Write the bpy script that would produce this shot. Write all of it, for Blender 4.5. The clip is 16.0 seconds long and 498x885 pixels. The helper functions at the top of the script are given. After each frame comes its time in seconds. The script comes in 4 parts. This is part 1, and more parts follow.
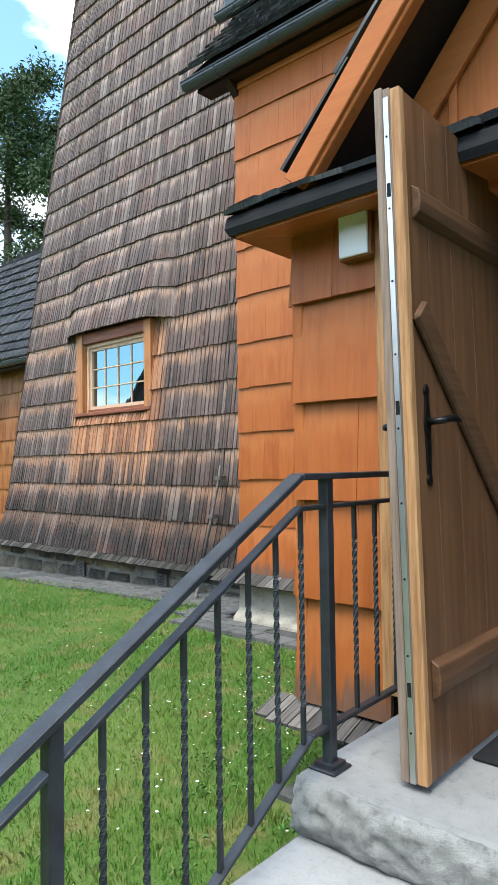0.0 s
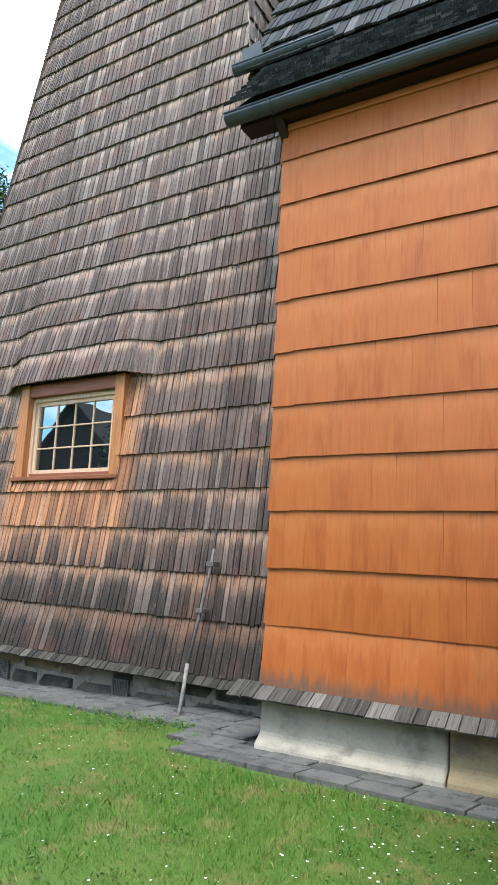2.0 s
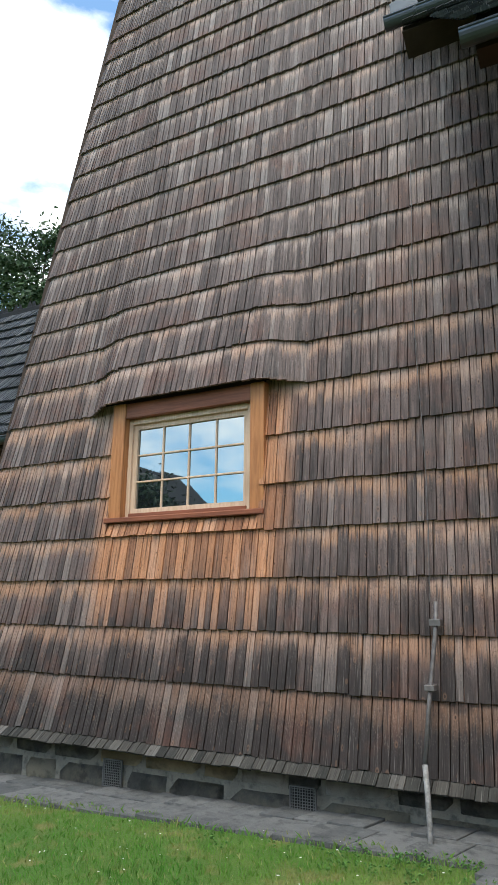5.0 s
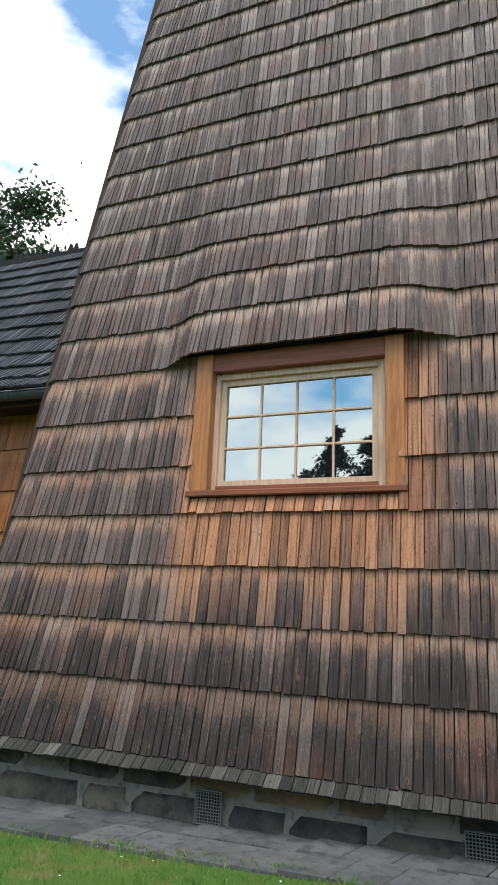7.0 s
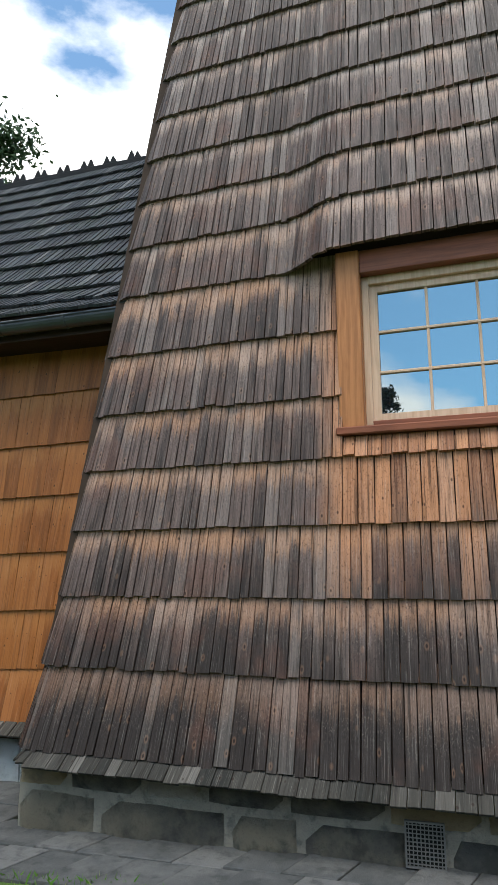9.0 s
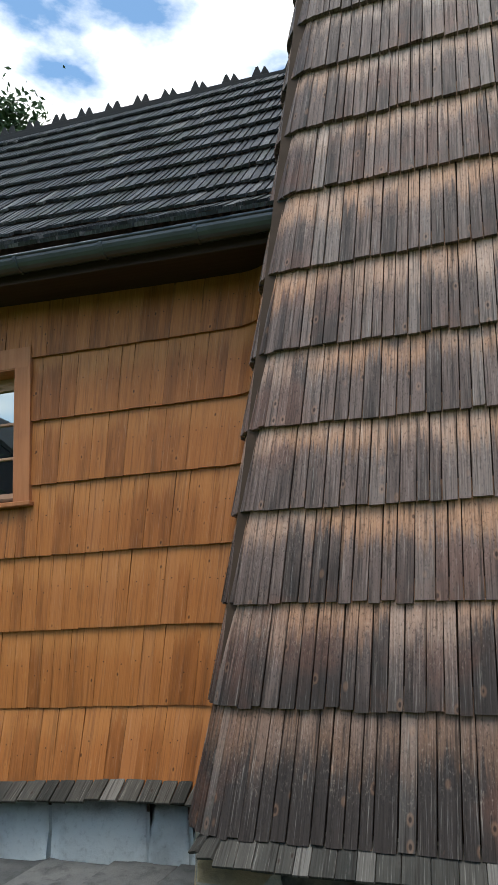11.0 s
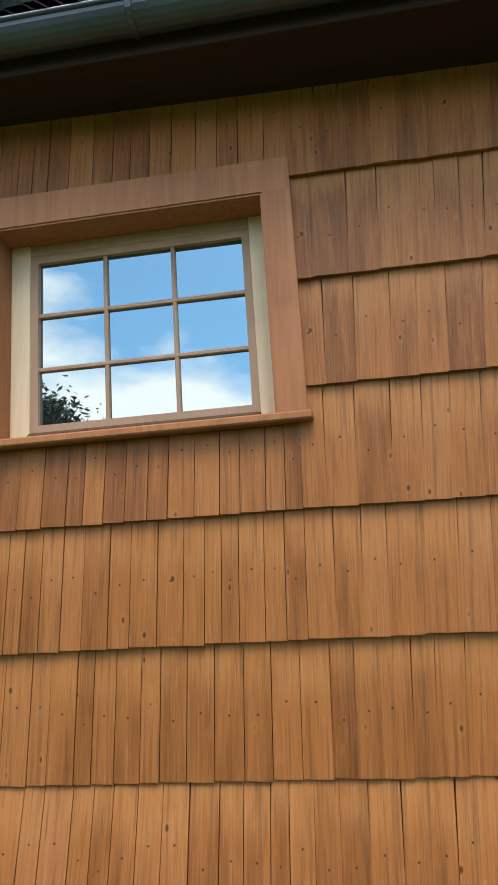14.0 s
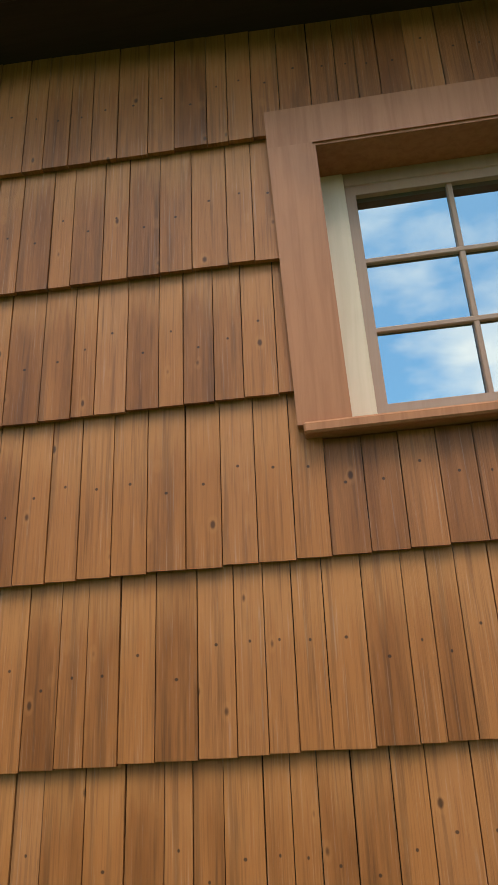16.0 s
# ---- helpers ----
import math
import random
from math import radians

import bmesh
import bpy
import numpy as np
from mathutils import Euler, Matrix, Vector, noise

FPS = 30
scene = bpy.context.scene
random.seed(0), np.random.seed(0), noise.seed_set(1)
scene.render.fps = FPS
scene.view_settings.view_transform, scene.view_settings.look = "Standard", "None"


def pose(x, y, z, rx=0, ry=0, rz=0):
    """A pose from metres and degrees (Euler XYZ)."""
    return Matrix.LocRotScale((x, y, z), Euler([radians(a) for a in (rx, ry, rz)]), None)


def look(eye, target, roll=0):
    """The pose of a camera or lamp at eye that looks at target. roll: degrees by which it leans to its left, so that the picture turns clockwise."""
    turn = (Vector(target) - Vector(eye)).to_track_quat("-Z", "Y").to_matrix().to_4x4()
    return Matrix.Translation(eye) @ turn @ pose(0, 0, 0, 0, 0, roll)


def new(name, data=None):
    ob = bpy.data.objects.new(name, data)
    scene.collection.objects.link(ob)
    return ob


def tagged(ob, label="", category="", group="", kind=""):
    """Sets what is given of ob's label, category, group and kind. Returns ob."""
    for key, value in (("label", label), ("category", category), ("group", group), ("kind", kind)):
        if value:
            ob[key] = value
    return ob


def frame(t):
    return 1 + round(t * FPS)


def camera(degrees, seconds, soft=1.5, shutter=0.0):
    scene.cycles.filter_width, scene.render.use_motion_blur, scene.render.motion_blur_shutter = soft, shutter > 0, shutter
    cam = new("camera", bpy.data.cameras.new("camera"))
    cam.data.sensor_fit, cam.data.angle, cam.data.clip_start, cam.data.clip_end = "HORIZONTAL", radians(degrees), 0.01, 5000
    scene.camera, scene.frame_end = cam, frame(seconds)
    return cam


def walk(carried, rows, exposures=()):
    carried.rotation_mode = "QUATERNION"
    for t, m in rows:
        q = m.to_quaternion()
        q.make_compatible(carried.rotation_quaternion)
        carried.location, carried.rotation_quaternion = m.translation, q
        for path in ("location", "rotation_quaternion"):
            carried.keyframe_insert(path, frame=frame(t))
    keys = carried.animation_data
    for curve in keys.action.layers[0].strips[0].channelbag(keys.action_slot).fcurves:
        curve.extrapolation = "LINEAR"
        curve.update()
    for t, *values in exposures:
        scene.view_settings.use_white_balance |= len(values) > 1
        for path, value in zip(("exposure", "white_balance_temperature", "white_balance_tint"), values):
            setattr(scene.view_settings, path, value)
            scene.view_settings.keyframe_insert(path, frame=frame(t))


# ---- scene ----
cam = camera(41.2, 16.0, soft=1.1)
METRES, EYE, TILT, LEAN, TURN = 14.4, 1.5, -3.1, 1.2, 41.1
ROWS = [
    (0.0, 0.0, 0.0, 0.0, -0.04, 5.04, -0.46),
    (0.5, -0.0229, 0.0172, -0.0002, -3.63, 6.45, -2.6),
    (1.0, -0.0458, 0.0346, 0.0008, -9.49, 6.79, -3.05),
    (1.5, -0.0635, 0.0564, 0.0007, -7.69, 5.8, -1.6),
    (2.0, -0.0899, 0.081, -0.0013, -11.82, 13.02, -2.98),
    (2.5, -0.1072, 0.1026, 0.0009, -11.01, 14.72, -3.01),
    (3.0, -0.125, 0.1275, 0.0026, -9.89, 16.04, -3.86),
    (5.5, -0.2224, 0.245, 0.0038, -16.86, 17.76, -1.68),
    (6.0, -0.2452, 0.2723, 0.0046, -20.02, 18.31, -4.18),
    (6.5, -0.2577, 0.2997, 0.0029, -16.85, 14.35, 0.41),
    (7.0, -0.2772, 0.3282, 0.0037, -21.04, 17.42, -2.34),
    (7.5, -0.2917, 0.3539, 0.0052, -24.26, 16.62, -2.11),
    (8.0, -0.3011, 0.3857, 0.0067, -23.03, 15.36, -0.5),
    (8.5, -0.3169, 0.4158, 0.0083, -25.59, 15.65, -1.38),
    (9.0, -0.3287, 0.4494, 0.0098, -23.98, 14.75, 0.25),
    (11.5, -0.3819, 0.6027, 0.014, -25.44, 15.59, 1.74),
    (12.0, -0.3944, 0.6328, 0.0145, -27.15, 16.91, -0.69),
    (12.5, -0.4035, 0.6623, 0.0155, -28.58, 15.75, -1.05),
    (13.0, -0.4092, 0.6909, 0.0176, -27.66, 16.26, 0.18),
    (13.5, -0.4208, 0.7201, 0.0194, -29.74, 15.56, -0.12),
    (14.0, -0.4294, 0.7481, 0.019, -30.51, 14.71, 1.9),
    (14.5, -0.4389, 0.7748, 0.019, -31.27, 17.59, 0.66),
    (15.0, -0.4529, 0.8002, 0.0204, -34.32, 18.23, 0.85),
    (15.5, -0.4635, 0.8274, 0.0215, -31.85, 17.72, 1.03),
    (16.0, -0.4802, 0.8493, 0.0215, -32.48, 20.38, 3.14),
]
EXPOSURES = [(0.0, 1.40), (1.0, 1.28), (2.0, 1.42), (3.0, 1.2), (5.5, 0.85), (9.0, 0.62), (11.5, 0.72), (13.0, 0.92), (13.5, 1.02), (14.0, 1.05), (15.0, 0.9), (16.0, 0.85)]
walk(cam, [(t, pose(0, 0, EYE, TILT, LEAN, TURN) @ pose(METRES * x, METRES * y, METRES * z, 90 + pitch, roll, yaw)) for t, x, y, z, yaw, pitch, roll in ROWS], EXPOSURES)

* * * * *

▶ [JOB] Leave the pictures out, and print every line of the listing exactly as written.

▶ [PROBLEM SOLUTION]
Write the bpy script that would produce this shot. Write all of it, for Blender 4.5. The clip is 16.0 seconds long and 498x885 pixels. The helper functions at the top of the script are given. After each frame comes its time in seconds. The script comes in 4 parts. This is part 1, and more parts follow.
0.0 s
2.0 s
5.0 s
7.0 s
9.0 s
11.0 s
14.0 s
16.0 s
# ---- helpers ----
import math
import random
from math import radians

import bmesh
import bpy
import numpy as np
from mathutils import Euler, Matrix, Vector, noise

FPS = 30
scene = bpy.context.scene
random.seed(0), np.random.seed(0), noise.seed_set(1)
scene.render.fps = FPS
scene.view_settings.view_transform, scene.view_settings.look = "Standard", "None"


def pose(x, y, z, rx=0, ry=0, rz=0):
    """A pose from metres and degrees (Euler XYZ)."""
    return Matrix.LocRotScale((x, y, z), Euler([radians(a) for a in (rx, ry, rz)]), None)


def look(eye, target, roll=0):
    """The pose of a camera or lamp at eye that looks at target. roll: degrees by which it leans to its left, so that the picture turns clockwise."""
    turn = (Vector(target) - Vector(eye)).to_track_quat("-Z", "Y").to_matrix().to_4x4()
    return Matrix.Translation(eye) @ turn @ pose(0, 0, 0, 0, 0, roll)


def new(name, data=None):
    ob = bpy.data.objects.new(name, data)
    scene.collection.objects.link(ob)
    return ob


def tagged(ob, label="", category="", group="", kind=""):
    """Sets what is given of ob's label, category, group and kind. Returns ob."""
    for key, value in (("label", label), ("category", category), ("group", group), ("kind", kind)):
        if value:
            ob[key] = value
    return ob


def frame(t):
    return 1 + round(t * FPS)


def camera(degrees, seconds, soft=1.5, shutter=0.0):
    scene.cycles.filter_width, scene.render.use_motion_blur, scene.render.motion_blur_shutter = soft, shutter > 0, shutter
    cam = new("camera", bpy.data.cameras.new("camera"))
    cam.data.sensor_fit, cam.data.angle, cam.data.clip_start, cam.data.clip_end = "HORIZONTAL", radians(degrees), 0.01, 5000
    scene.camera, scene.frame_end = cam, frame(seconds)
    return cam


def walk(carried, rows, exposures=()):
    carried.rotation_mode = "QUATERNION"
    for t, m in rows:
        q = m.to_quaternion()
        q.make_compatible(carried.rotation_quaternion)
        carried.location, carried.rotation_quaternion = m.translation, q
        for path in ("location", "rotation_quaternion"):
            carried.keyframe_insert(path, frame=frame(t))
    keys = carried.animation_data
    for curve in keys.action.layers[0].strips[0].channelbag(keys.action_slot).fcurves:
        curve.extrapolation = "LINEAR"
        curve.update()
    for t, *values in exposures:
        scene.view_settings.use_white_balance |= len(values) > 1
        for path, value in zip(("exposure", "white_balance_temperature", "white_balance_tint"), values):
            setattr(scene.view_settings, path, value)
            scene.view_settings.keyframe_insert(path, frame=frame(t))


# ---- scene ----
cam = camera(41.2, 16.0, soft=1.1)
METRES, EYE, TILT, LEAN, TURN = 14.4, 1.5, -3.1, 1.2, 41.1
ROWS = [
    (0.0, 0.0, 0.0, 0.0, -0.04, 5.04, -0.46),
    (0.5, -0.0229, 0.0172, -0.0002, -3.63, 6.45, -2.6),
    (1.0, -0.0458, 0.0346, 0.0008, -9.49, 6.79, -3.05),
    (1.5, -0.0635, 0.0564, 0.0007, -7.69, 5.8, -1.6),
    (2.0, -0.0899, 0.081, -0.0013, -11.82, 13.02, -2.98),
    (2.5, -0.1072, 0.1026, 0.0009, -11.01, 14.72, -3.01),
    (3.0, -0.125, 0.1275, 0.0026, -9.89, 16.04, -3.86),
    (5.5, -0.2224, 0.245, 0.0038, -16.86, 17.76, -1.68),
    (6.0, -0.2452, 0.2723, 0.0046, -20.02, 18.31, -4.18),
    (6.5, -0.2577, 0.2997, 0.0029, -16.85, 14.35, 0.41),
    (7.0, -0.2772, 0.3282, 0.0037, -21.04, 17.42, -2.34),
    (7.5, -0.2917, 0.3539, 0.0052, -24.26, 16.62, -2.11),
    (8.0, -0.3011, 0.3857, 0.0067, -23.03, 15.36, -0.5),
    (8.5, -0.3169, 0.4158, 0.0083, -25.59, 15.65, -1.38),
    (9.0, -0.3287, 0.4494, 0.0098, -23.98, 14.75, 0.25),
    (11.5, -0.3819, 0.6027, 0.014, -25.44, 15.59, 1.74),
    (12.0, -0.3944, 0.6328, 0.0145, -27.15, 16.91, -0.69),
    (12.5, -0.4035, 0.6623, 0.0155, -28.58, 15.75, -1.05),
    (13.0, -0.4092, 0.6909, 0.0176, -27.66, 16.26, 0.18),
    (13.5, -0.4208, 0.7201, 0.0194, -29.74, 15.56, -0.12),
    (14.0, -0.4294, 0.7481, 0.019, -30.51, 14.71, 1.9),
    (14.5, -0.4389, 0.7748, 0.019, -31.27, 17.59, 0.66),
    (15.0, -0.4529, 0.8002, 0.0204, -34.32, 18.23, 0.85),
    (15.5, -0.4635, 0.8274, 0.0215, -31.85, 17.72, 1.03),
    (16.0, -0.4802, 0.8493, 0.0215, -32.48, 20.38, 3.14),
]
EXPOSURES = [(0.0, 1.40), (1.0, 1.28), (2.0, 1.42), (3.0, 1.2), (5.5, 0.85), (9.0, 0.62), (11.5, 0.72), (13.0, 0.92), (13.5, 1.02), (14.0, 1.05), (15.0, 0.9), (16.0, 0.85)]
walk(cam, [(t, pose(0, 0, EYE, TILT, LEAN, TURN) @ pose(METRES * x, METRES * y, METRES * z, 90 + pitch, roll, yaw)) for t, x, y, z, yaw, pitch, roll in ROWS], EXPOSURES)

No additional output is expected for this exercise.